Frank Taylor, Montgomery Clif, Eli Wallach, Arthur Miller, Marilyn Monroe, John Houston e Clark Gable, o elenco de Os desajustados no set em Nevada, 1960. |
O roteiro de
Os desajustados, ainda que inspirado
nas experiências de Miller em Nevada – onde em 1956 conheceu um grupo de
vaqueiros que se dedicavam à captura de cavalos selvagens para convertê-los em
ração para cachorro, foi como concebido como um presente do companheiro para a
companheira. O papel de Roslyn estava tão feito pela medida de Marilyn que ele
evocou dados biográficos e diálogos que havia mantido com ela. Quando o cowboy veterano interpretado por Gable
diz a Roslyn que é “a garota mais triste” que já conheceu na sua vida, não faz senão
reproduzir as mesmas palavras que Miller disse a Monroe pouco tempo depois de
terem se casado.
Os desajustados é um
cemitério de lendas, uma conferência selvagem de desajustados, seres deslocados
e disformes que já não se encaixam mais no mundo. O valor do filme não é
somente de caráter ficcional, como pioneiro dos westerns crepusculares, seu valor é também puramente documental,
pois registra certa morte da era dourada do cinema. As longas filmagens no Reno
e no deserto de Nevada foi um inferno doentio e para todos os envolvidos e
viciados: Monroe aos comprimidos, Clift ao álcool, Huston ao jogo... À vista de
todos, Miller iniciou uma relação com a fotógrafa Inge Morath (cujas imagens do
filme são realmente espetaculares), com quem se casaria alguns meses antes do suicídio
de Monroe.

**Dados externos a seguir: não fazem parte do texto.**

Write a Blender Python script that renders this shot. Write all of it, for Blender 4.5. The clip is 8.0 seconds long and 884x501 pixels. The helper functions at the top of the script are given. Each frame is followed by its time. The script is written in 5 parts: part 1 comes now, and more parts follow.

As imagens em preto e branco de Os
desajustados nos levam hoje a um limbo em que o caráter físico e derrotado
do cinema de Huston convertem a experiência num ato quase sem pudor, de uma
beleza desconcertante.
Depois
disso, uma vez conquistado seu lugar na história do cinema, Mille pareceu selar
para sempre sua colaboração com a arte cinematográfica. Se envolveu em todo
caso com o roteiro de O crime que o mundo
esqueceu (1990), filme dirigido pelo tcheco Karel Reisz a partir da obra Some kind of love story. Também participou
na produção de Broken Glass (1996), adaptação
que ele mesmo escreveu (e pela qual foi nomeado ao Oscar) e protagonizado seu
futuro filho protagonizado por Daniel Day-Lewis (o companheiro da atriz Rebecca
Miller). Sua última relação com o cinema foi como ator e corroteirista de Eden (2001), do grande diretor
israelense Amos Gitai. Baseado na narrativa de Homely girl do próprio Miller, o filme narra a história de um casal
de sionistas estadunidenses que migram para a Palestina. Apresentado no
Festival de Veneza, o filme foi recebido mais como reconhecimento que como
glória pelas telas internacionais.
Variações de Loman e Carbone
O
protagonista de A morte de um caixeiro-viajante
é um dos papéis mais cobiçados no teatro e nas telas. Muitos quiseram ver-se na
personagem de Willy Loman um símbolo do low-man
(homem vulgar), embora Miller tenha extraído este nome do filme de Fritz Lang, O testamento de Doutor Mabuse. O primeiro
ator cinematográfico a encarná-lo foi Frederic March com a adaptação de 1951
produzida por Stanley Kramer e dirigida por László Benedek. Dustin Hoffman
interpretaria Loman na adaptação televisiva do alemão Volker Scholondorff em
1985, cujo êxito foi tanto que acabou indo parar no teatro. É desde então muito
mais interessante do que o que havia protagonizado Lee J. Cobb em 1966, sob a direção
de Alex Segal.
O primeiro dos filmes baseados numa obra de Miller foi Todos eram meus filhos (1948) com Burt
Lancaster e Edward G. Robinson. As bruxas
de Salem é provavelmente a obra mais revisitada desde que o francês Raymond
Rouleau a dirigiu para o cinema em 1957, com Yves Montand e Simone Signoret e roteirizada por ninguém menos que
Jean-Paul Sartre – embora Miller tenha renegado a adaptação pelos sentidos
marxistas de que acusou o francês. Mas ficou entusiasmado em todo caso com a versão
cinco anos depois para Um panorama visto
da ponte (1962) com Raf Vallone na pele de Eddie Carbone. É este filme sem
grandes estrelas ou ambições que captura de forma admirável o texto da obra de
Miller. Seu primeiro romance, Foco,
teve de esperar até 2001 para ser adaptada por Neal Slavin.